[start]
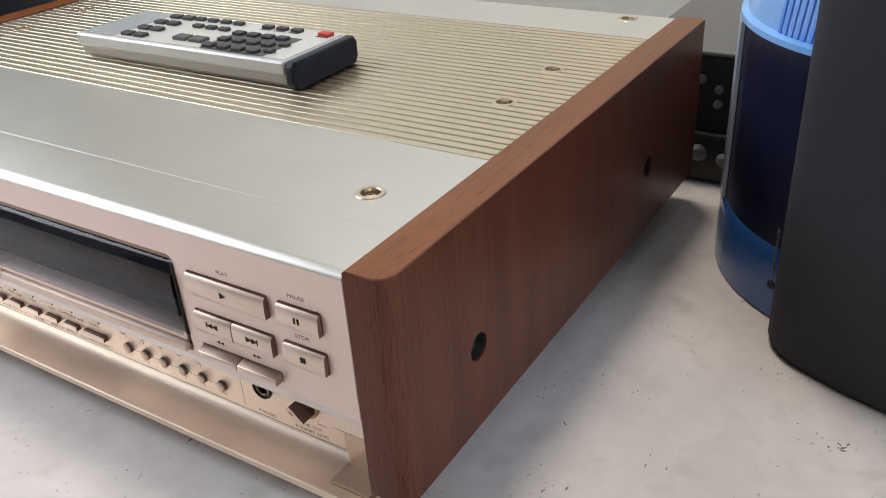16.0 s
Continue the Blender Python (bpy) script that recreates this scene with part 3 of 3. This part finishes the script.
# lit characters of the display
VY = 0.0138
lettering("lit_word", "TRACK", 0.2494, 0.2566, 0.0926, 0.0025, VY, M_GLOW, player)
lettering("lit_word", "INDEX", 0.2632, 0.2693, 0.0926, 0.0025, VY, M_GLOW, player)
lettering("lit_word", "TIME", 0.2913, 0.2962, 0.0926, 0.0025, VY, M_GLOW, player)
lettering("lit_letter", "M", 0.2915, 0.2933, 0.0849, 0.0014, VY, M_GLOW, player, 0.15)
lettering("lit_letter", "S", 0.3063, 0.3075, 0.0849, 0.0014, VY, M_GLOW, player, 0.15)
for k in range(10):
    nx = 0.2432 + (0.00395 * k if k < 7 else 0.00395 * 7 + 0.0045 * (k - 7) + 0.0004)
    word = str(k + 3)
    half = 0.0005 if len(word) == 1 else 0.0010
    lettering("lit_number", word, nx - half, nx + half, 0.0806, 0.0019, VY, M_GLOW, player)
plate("play_sign", [[(0.2350, 0.0849), (0.2390, 0.0863), (0.2350, 0.0877)], [(0.2354, 0.0855), (0.2377, 0.0863), (0.2354, 0.0871)]], VY, 0.00005, M_GLOW, player)
SEGMENTS = {"0": "abcdef", "1": "bc", "3": "abcdg", "4": "bcfg", "6": "acdefg"}


def digit(char, x, z, w, h):
    """Seven slanted segments, each a thin bar with pointed ends."""
    t, s = 0.00019, 0.12
    for seg in SEGMENTS[char]:
        if seg in "adg":
            zz = {"a": z + h, "d": z, "g": z + h / 2}[seg]
            pts = [(x + 0.0003, zz), (x + 0.0003 + t, zz + t), (x + w - 0.0003 - t, zz + t), (x + w - 0.0003, zz), (x + w - 0.0003 - t, zz - t), (x + 0.0003 + t, zz - t)]
        else:
            xx = x if seg in "ef" else x + w
            z0 = z + (h / 2 if seg in "bf" else 0) + 0.0003
            z1 = z0 + h / 2 - 0.0006
            pts = [(xx, z0), (xx + t, z0 + t), (xx + t, z1 - t), (xx, z1), (xx - t, z1 - t), (xx - t, z0 + t)]
        shape("segment", [(px + s * (pz - z), pz) for px, pz in pts], VY, M_GLOW, player)


for char, dx, dw, dh in (("0", 0.2489, 0.0024, 0.0053), ("3", 0.2541, 0.0025, 0.0053), ("0", 0.2624, 0.0023, 0.0045), ("1", 0.2680, 0.0023, 0.0045), ("0", 0.2825, 0.0028, 0.0053), ("0", 0.2879, 0.0028, 0.0053), ("4", 0.2966, 0.0025, 0.0053), ("6", 0.3025, 0.0026, 0.0053)):
    digit(char, dx, 0.0850, dw, dh)

# fine upright louvres, added unseen to dim the lit board from the side
louvres = bmesh.new()
for k in range(300):
    lx = 0.2290 + 0.00038 * k
    quad = [louvres.verts.new(c) for c in ((lx, VY - 0.00022, 0.0788), (lx, VY - 0.00045, 0.0788), (lx, VY - 0.00045, 0.0980), (lx, VY - 0.00022, 0.0980))]
    louvres.faces.new(quad)
tagged(part("dimming_slats", louvres, M_DARK, player), kind="stuff")

# ---- lower control panel behind the flap ----
SY = 0.0148
KEYPAD = [(0.1735, 0.1847, "DISPLAY", 0.1743, 0.1845), (0.1888, 0.2001, "TIME EDIT", 0.1885, 0.2011), (0.2043, 0.2155, "PICK", 0.2074, 0.2131), (0.2197, 0.2310, "LINK", 0.2230, 0.2285), (0.2351, 0.2466, "TIME/SIDE A/B", 0.2316, 0.2510), (0.2503, 0.2674, "INDEX", 0.2554, 0.2628)]
LOWER = [None, None, ("FADER", 0.2062, 0.2144), ("RANDOM", 0.2202, 0.2311), ("REPEAT ALL/1", 0.2329, 0.2504), ("PROG/DIRECT", 0.2517, 0.2692)]
ROWZ = ((0.0459, 0.0483), (0.0349, 0.0374))
JACK, KNOB = (0.3708, 0.0442), (0.3958, 0.0444)
SUB_L, SUB_R, SUB_B = 0.0212, 0.4140, 0.0284
outline = [(SUB_L, SUB_B), (SUB_R, SUB_B), (SUB_R, 0.0415), (SUB_R - 0.0012, 0.0425), (SUB_R - 0.0012, 0.0600), (SUB_L + 0.0012 - 0.0024, 0.0600), (SUB_L - 0.0012, 0.0425), (SUB_L, 0.0415)]
holes = [rect(a, b, z0 - 0.0005, z1 + 0.0001) for a, b, *_ in KEYPAD for z0, z1 in ROWZ]
ROUND = [(0.2828 + 0.01253 * k, 0.0471, str(k)) for k in range(5)] + [(0.2829 + 0.01246 * k, 0.0361, str(k + 5) if k < 5 else "+10") for k in range(6)]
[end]
Job – Reproduce the listing exactly. Leave its pictures out.

The completed task –
16.0 s
Continue the Blender Python (bpy) script that recreates this scene with part 3 of 3. This part finishes the script.
# lit characters of the display
VY = 0.0138
lettering("lit_word", "TRACK", 0.2494, 0.2566, 0.0926, 0.0025, VY, M_GLOW, player)
lettering("lit_word", "INDEX", 0.2632, 0.2693, 0.0926, 0.0025, VY, M_GLOW, player)
lettering("lit_word", "TIME", 0.2913, 0.2962, 0.0926, 0.0025, VY, M_GLOW, player)
lettering("lit_letter", "M", 0.2915, 0.2933, 0.0849, 0.0014, VY, M_GLOW, player, 0.15)
lettering("lit_letter", "S", 0.3063, 0.3075, 0.0849, 0.0014, VY, M_GLOW, player, 0.15)
for k in range(10):
    nx = 0.2432 + (0.00395 * k if k < 7 else 0.00395 * 7 + 0.0045 * (k - 7) + 0.0004)
    word = str(k + 3)
    half = 0.0005 if len(word) == 1 else 0.0010
    lettering("lit_number", word, nx - half, nx + half, 0.0806, 0.0019, VY, M_GLOW, player)
plate("play_sign", [[(0.2350, 0.0849), (0.2390, 0.0863), (0.2350, 0.0877)], [(0.2354, 0.0855), (0.2377, 0.0863), (0.2354, 0.0871)]], VY, 0.00005, M_GLOW, player)
SEGMENTS = {"0": "abcdef", "1": "bc", "3": "abcdg", "4": "bcfg", "6": "acdefg"}


def digit(char, x, z, w, h):
    """Seven slanted segments, each a thin bar with pointed ends."""
    t, s = 0.00019, 0.12
    for seg in SEGMENTS[char]:
        if seg in "adg":
            zz = {"a": z + h, "d": z, "g": z + h / 2}[seg]
            pts = [(x + 0.0003, zz), (x + 0.0003 + t, zz + t), (x + w - 0.0003 - t, zz + t), (x + w - 0.0003, zz), (x + w - 0.0003 - t, zz - t), (x + 0.0003 + t, zz - t)]
        else:
            xx = x if seg in "ef" else x + w
            z0 = z + (h / 2 if seg in "bf" else 0) + 0.0003
            z1 = z0 + h / 2 - 0.0006
            pts = [(xx, z0), (xx + t, z0 + t), (xx + t, z1 - t), (xx, z1), (xx - t, z1 - t), (xx - t, z0 + t)]
        shape("segment", [(px + s * (pz - z), pz) for px, pz in pts], VY, M_GLOW, player)


for char, dx, dw, dh in (("0", 0.2489, 0.0024, 0.0053), ("3", 0.2541, 0.0025, 0.0053), ("0", 0.2624, 0.0023, 0.0045), ("1", 0.2680, 0.0023, 0.0045), ("0", 0.2825, 0.0028, 0.0053), ("0", 0.2879, 0.0028, 0.0053), ("4", 0.2966, 0.0025, 0.0053), ("6", 0.3025, 0.0026, 0.0053)):
    digit(char, dx, 0.0850, dw, dh)

# fine upright louvres, added unseen to dim the lit board from the side
louvres = bmesh.new()
for k in range(300):
    lx = 0.2290 + 0.00038 * k
    quad = [louvres.verts.new(c) for c in ((lx, VY - 0.00022, 0.0788), (lx, VY - 0.00045, 0.0788), (lx, VY - 0.00045, 0.0980), (lx, VY - 0.00022, 0.0980))]
    louvres.faces.new(quad)
tagged(part("dimming_slats", louvres, M_DARK, player), kind="stuff")

# ---- lower control panel behind the flap ----
SY = 0.0148
KEYPAD = [(0.1735, 0.1847, "DISPLAY", 0.1743, 0.1845), (0.1888, 0.2001, "TIME EDIT", 0.1885, 0.2011), (0.2043, 0.2155, "PICK", 0.2074, 0.2131), (0.2197, 0.2310, "LINK", 0.2230, 0.2285), (0.2351, 0.2466, "TIME/SIDE A/B", 0.2316, 0.2510), (0.2503, 0.2674, "INDEX", 0.2554, 0.2628)]
LOWER = [None, None, ("FADER", 0.2062, 0.2144), ("RANDOM", 0.2202, 0.2311), ("REPEAT ALL/1", 0.2329, 0.2504), ("PROG/DIRECT", 0.2517, 0.2692)]
ROWZ = ((0.0459, 0.0483), (0.0349, 0.0374))
JACK, KNOB = (0.3708, 0.0442), (0.3958, 0.0444)
SUB_L, SUB_R, SUB_B = 0.0212, 0.4140, 0.0284
outline = [(SUB_L, SUB_B), (SUB_R, SUB_B), (SUB_R, 0.0415), (SUB_R - 0.0012, 0.0425), (SUB_R - 0.0012, 0.0600), (SUB_L + 0.0012 - 0.0024, 0.0600), (SUB_L - 0.0012, 0.0425), (SUB_L, 0.0415)]
holes = [rect(a, b, z0 - 0.0005, z1 + 0.0001) for a, b, *_ in KEYPAD for z0, z1 in ROWZ]
ROUND = [(0.2828 + 0.01253 * k, 0.0471, str(k)) for k in range(5)] + [(0.2829 + 0.01246 * k, 0.0361, str(k + 5) if k < 5 else "+10") for k in range(6)]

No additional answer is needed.